Had I last week done nothing but build and rebuild copper-tape circuits, would I have been better prepared for breadboarding? Would I have understood the current step and the next step more, or less?

The Question.

Are students more, or less, prepared to learn B (and or anything else, forever) by going through Slow Learning or Fast Learning processes.

Me, personally

I am drawn to slow learning but feel a sense of weirdly displaced guilt if not trying to go fast. This is the free-floating productivity guilt of the new millenium, where you are always “too busy”, “overwhelmed”, “so much to do”, etcetera.

I have fantasies that I can be like Ron Resch, this mind-blowing paper-folding artist who spent months and then years and then decades folding paper into simple triangles until he had mastered everything about the form and there was no option but to go further.

Or Henry Sugar, the fictional Roald Dahl character who spent all of his focus learning to see with his eyes bandaged shut by the practice of meditating while staring into the heart of a candle-flame. In Henry’s case, he embarked on his journey out of greed (do this & win at cards), but mastering the simple meditative task changed him.

Our paper-folder Resch didn’t seem troubled by ulterior motives like winning at the casino, he simply enjoyed folding triangles until, at the end of the video, he has the most complex and beautiful shapes imaginable.

Which raises an interesting question: regardless of your motivation heading in, can one task transform you?

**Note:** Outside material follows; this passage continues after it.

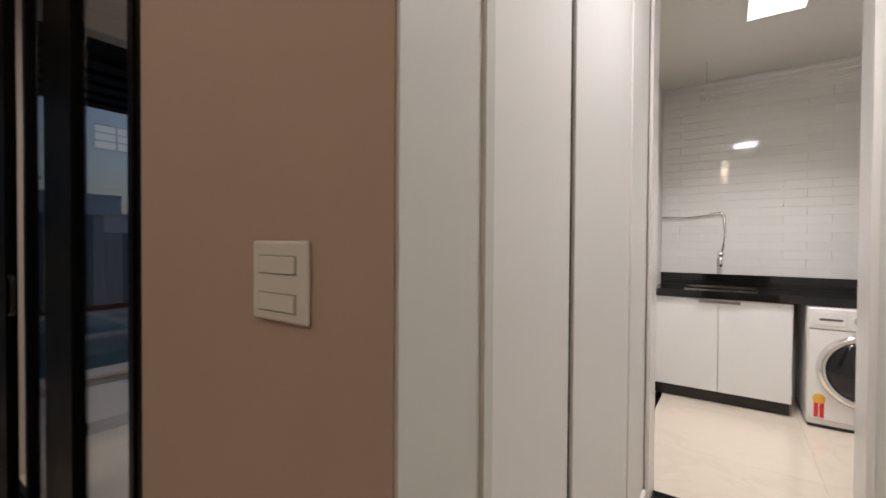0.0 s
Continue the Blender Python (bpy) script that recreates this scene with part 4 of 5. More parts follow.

  • What do you lose if you only do one thing?
  • What do you gain?
  • Is it really a loss? (This is not a trick question, though it sounds like one).


  • Slow Learning is transformational for individuals and groups
  • Fast learning is for presenting materials intended to be revisited and cross-tracked.
  • There are probably types of learners / learning styles that fit better in each category. What are they? What are you?